■ Task description
Every entry below should be transcribed exactly; pictures stay out of the copy.
** start of Records for this task **
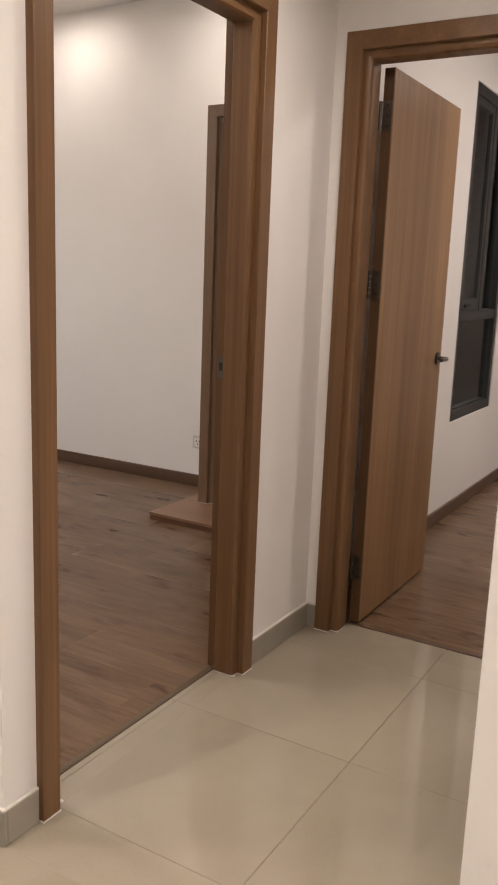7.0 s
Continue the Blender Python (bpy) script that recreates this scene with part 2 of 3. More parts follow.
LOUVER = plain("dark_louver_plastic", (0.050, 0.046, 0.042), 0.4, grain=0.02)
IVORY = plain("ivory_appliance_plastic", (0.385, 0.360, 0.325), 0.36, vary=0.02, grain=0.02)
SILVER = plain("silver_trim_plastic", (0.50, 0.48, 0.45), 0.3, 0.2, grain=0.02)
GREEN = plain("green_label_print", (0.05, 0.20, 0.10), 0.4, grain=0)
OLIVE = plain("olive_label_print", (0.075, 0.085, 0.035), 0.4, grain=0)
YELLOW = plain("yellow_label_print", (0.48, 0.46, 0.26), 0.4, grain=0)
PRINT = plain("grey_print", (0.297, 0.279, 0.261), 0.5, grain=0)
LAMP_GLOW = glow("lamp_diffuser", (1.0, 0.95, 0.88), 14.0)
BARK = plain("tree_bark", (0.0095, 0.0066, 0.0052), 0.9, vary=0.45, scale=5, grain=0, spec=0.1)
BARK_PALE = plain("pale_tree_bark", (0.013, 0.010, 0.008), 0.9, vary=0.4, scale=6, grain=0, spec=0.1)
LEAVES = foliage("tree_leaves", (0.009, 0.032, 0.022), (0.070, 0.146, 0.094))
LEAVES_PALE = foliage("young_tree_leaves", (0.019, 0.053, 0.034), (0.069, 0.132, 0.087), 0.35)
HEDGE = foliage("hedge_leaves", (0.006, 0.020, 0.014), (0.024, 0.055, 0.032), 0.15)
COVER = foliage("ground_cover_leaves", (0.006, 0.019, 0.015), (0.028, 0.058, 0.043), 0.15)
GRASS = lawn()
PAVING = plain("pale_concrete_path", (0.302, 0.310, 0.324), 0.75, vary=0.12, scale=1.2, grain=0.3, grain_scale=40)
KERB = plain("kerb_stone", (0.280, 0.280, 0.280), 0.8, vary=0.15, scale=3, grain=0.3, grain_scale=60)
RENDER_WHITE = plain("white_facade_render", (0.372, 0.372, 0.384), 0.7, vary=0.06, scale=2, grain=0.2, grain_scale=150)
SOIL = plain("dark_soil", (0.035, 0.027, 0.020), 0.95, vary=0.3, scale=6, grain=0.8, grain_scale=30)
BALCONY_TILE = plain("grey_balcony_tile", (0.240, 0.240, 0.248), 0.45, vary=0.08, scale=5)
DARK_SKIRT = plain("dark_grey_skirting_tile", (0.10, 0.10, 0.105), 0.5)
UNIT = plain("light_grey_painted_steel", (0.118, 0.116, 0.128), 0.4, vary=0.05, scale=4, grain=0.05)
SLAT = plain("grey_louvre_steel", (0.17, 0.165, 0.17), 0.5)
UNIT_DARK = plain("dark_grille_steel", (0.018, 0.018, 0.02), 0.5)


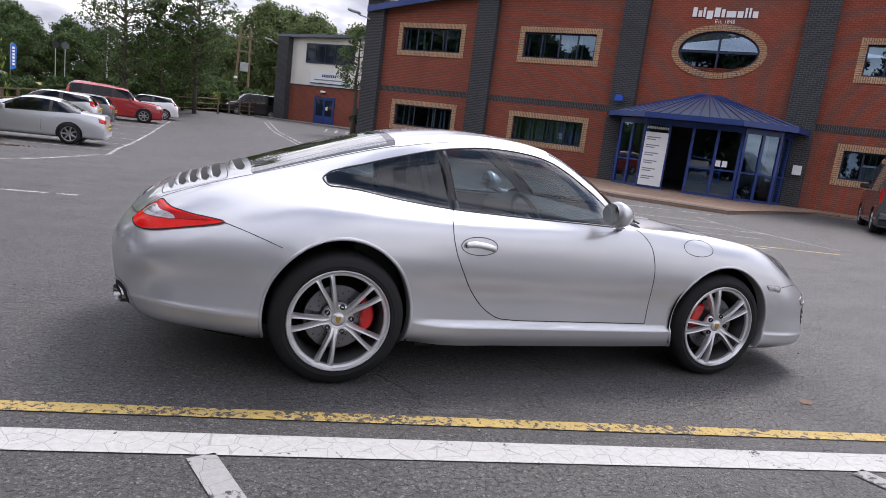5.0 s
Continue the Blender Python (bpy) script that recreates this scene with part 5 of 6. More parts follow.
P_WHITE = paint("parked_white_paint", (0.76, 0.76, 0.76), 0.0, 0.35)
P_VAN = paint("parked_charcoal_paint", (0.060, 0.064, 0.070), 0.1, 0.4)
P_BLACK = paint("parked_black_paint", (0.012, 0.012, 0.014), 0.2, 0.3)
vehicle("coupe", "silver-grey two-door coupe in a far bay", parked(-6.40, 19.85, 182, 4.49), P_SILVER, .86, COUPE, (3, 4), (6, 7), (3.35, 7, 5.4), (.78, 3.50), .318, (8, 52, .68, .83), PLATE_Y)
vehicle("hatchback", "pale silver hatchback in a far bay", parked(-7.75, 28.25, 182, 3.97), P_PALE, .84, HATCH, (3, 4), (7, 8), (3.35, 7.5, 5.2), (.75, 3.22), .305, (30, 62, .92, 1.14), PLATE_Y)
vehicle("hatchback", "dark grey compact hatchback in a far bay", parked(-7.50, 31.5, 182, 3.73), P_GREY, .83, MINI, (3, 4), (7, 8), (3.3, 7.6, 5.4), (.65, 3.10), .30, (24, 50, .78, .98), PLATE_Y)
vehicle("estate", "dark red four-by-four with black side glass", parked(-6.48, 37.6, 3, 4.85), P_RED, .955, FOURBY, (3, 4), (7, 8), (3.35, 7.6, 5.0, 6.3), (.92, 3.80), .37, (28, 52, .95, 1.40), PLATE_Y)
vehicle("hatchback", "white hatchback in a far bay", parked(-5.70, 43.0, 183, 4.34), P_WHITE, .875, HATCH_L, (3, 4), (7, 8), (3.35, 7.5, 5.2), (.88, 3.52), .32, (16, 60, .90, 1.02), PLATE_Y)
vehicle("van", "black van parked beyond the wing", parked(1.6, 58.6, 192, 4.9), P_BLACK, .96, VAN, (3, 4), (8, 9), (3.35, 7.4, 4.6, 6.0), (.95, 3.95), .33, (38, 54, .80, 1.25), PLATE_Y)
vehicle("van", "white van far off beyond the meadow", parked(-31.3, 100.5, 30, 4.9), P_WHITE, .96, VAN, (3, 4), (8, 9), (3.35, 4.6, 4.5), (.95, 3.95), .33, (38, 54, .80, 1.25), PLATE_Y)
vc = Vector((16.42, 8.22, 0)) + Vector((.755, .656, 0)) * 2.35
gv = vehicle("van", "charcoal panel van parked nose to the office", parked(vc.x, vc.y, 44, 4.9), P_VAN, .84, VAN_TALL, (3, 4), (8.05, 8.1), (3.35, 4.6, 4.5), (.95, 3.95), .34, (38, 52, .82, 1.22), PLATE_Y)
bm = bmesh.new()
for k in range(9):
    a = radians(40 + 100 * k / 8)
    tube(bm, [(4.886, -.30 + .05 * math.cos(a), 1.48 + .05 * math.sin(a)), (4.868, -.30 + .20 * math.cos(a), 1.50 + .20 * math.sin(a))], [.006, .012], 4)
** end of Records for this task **
■ Solution to the exercise
7.0 s
Continue the Blender Python (bpy) script that recreates this scene with part 2 of 3. More parts follow.
LOUVER = plain("dark_louver_plastic", (0.050, 0.046, 0.042), 0.4, grain=0.02)
IVORY = plain("ivory_appliance_plastic", (0.385, 0.360, 0.325), 0.36, vary=0.02, grain=0.02)
SILVER = plain("silver_trim_plastic", (0.50, 0.48, 0.45), 0.3, 0.2, grain=0.02)
GREEN = plain("green_label_print", (0.05, 0.20, 0.10), 0.4, grain=0)
OLIVE = plain("olive_label_print", (0.075, 0.085, 0.035), 0.4, grain=0)
YELLOW = plain("yellow_label_print", (0.48, 0.46, 0.26), 0.4, grain=0)
PRINT = plain("grey_print", (0.297, 0.279, 0.261), 0.5, grain=0)
LAMP_GLOW = glow("lamp_diffuser", (1.0, 0.95, 0.88), 14.0)
BARK = plain("tree_bark", (0.0095, 0.0066, 0.0052), 0.9, vary=0.45, scale=5, grain=0, spec=0.1)
BARK_PALE = plain("pale_tree_bark", (0.013, 0.010, 0.008), 0.9, vary=0.4, scale=6, grain=0, spec=0.1)
LEAVES = foliage("tree_leaves", (0.009, 0.032, 0.022), (0.070, 0.146, 0.094))
LEAVES_PALE = foliage("young_tree_leaves", (0.019, 0.053, 0.034), (0.069, 0.132, 0.087), 0.35)
HEDGE = foliage("hedge_leaves", (0.006, 0.020, 0.014), (0.024, 0.055, 0.032), 0.15)
COVER = foliage("ground_cover_leaves", (0.006, 0.019, 0.015), (0.028, 0.058, 0.043), 0.15)
GRASS = lawn()
PAVING = plain("pale_concrete_path", (0.302, 0.310, 0.324), 0.75, vary=0.12, scale=1.2, grain=0.3, grain_scale=40)
KERB = plain("kerb_stone", (0.280, 0.280, 0.280), 0.8, vary=0.15, scale=3, grain=0.3, grain_scale=60)
RENDER_WHITE = plain("white_facade_render", (0.372, 0.372, 0.384), 0.7, vary=0.06, scale=2, grain=0.2, grain_scale=150)
SOIL = plain("dark_soil", (0.035, 0.027, 0.020), 0.95, vary=0.3, scale=6, grain=0.8, grain_scale=30)
BALCONY_TILE = plain("grey_balcony_tile", (0.240, 0.240, 0.248), 0.45, vary=0.08, scale=5)
DARK_SKIRT = plain("dark_grey_skirting_tile", (0.10, 0.10, 0.105), 0.5)
UNIT = plain("light_grey_painted_steel", (0.118, 0.116, 0.128), 0.4, vary=0.05, scale=4, grain=0.05)
SLAT = plain("grey_louvre_steel", (0.17, 0.165, 0.17), 0.5)
UNIT_DARK = plain("dark_grille_steel", (0.018, 0.018, 0.02), 0.5)


5.0 s
Continue the Blender Python (bpy) script that recreates this scene with part 5 of 6. More parts follow.
P_WHITE = paint("parked_white_paint", (0.76, 0.76, 0.76), 0.0, 0.35)
P_VAN = paint("parked_charcoal_paint", (0.060, 0.064, 0.070), 0.1, 0.4)
P_BLACK = paint("parked_black_paint", (0.012, 0.012, 0.014), 0.2, 0.3)
vehicle("coupe", "silver-grey two-door coupe in a far bay", parked(-6.40, 19.85, 182, 4.49), P_SILVER, .86, COUPE, (3, 4), (6, 7), (3.35, 7, 5.4), (.78, 3.50), .318, (8, 52, .68, .83), PLATE_Y)
vehicle("hatchback", "pale silver hatchback in a far bay", parked(-7.75, 28.25, 182, 3.97), P_PALE, .84, HATCH, (3, 4), (7, 8), (3.35, 7.5, 5.2), (.75, 3.22), .305, (30, 62, .92, 1.14), PLATE_Y)
vehicle("hatchback", "dark grey compact hatchback in a far bay", parked(-7.50, 31.5, 182, 3.73), P_GREY, .83, MINI, (3, 4), (7, 8), (3.3, 7.6, 5.4), (.65, 3.10), .30, (24, 50, .78, .98), PLATE_Y)
vehicle("estate", "dark red four-by-four with black side glass", parked(-6.48, 37.6, 3, 4.85), P_RED, .955, FOURBY, (3, 4), (7, 8), (3.35, 7.6, 5.0, 6.3), (.92, 3.80), .37, (28, 52, .95, 1.40), PLATE_Y)
vehicle("hatchback", "white hatchback in a far bay", parked(-5.70, 43.0, 183, 4.34), P_WHITE, .875, HATCH_L, (3, 4), (7, 8), (3.35, 7.5, 5.2), (.88, 3.52), .32, (16, 60, .90, 1.02), PLATE_Y)
vehicle("van", "black van parked beyond the wing", parked(1.6, 58.6, 192, 4.9), P_BLACK, .96, VAN, (3, 4), (8, 9), (3.35, 7.4, 4.6, 6.0), (.95, 3.95), .33, (38, 54, .80, 1.25), PLATE_Y)
vehicle("van", "white van far off beyond the meadow", parked(-31.3, 100.5, 30, 4.9), P_WHITE, .96, VAN, (3, 4), (8, 9), (3.35, 4.6, 4.5), (.95, 3.95), .33, (38, 54, .80, 1.25), PLATE_Y)
vc = Vector((16.42, 8.22, 0)) + Vector((.755, .656, 0)) * 2.35
gv = vehicle("van", "charcoal panel van parked nose to the office", parked(vc.x, vc.y, 44, 4.9), P_VAN, .84, VAN_TALL, (3, 4), (8.05, 8.1), (3.35, 4.6, 4.5), (.95, 3.95), .34, (38, 52, .82, 1.22), PLATE_Y)
bm = bmesh.new()
for k in range(9):
    a = radians(40 + 100 * k / 8)
    tube(bm, [(4.886, -.30 + .05 * math.cos(a), 1.48 + .05 * math.sin(a)), (4.868, -.30 + .20 * math.cos(a), 1.50 + .20 * math.sin(a))], [.006, .012], 4)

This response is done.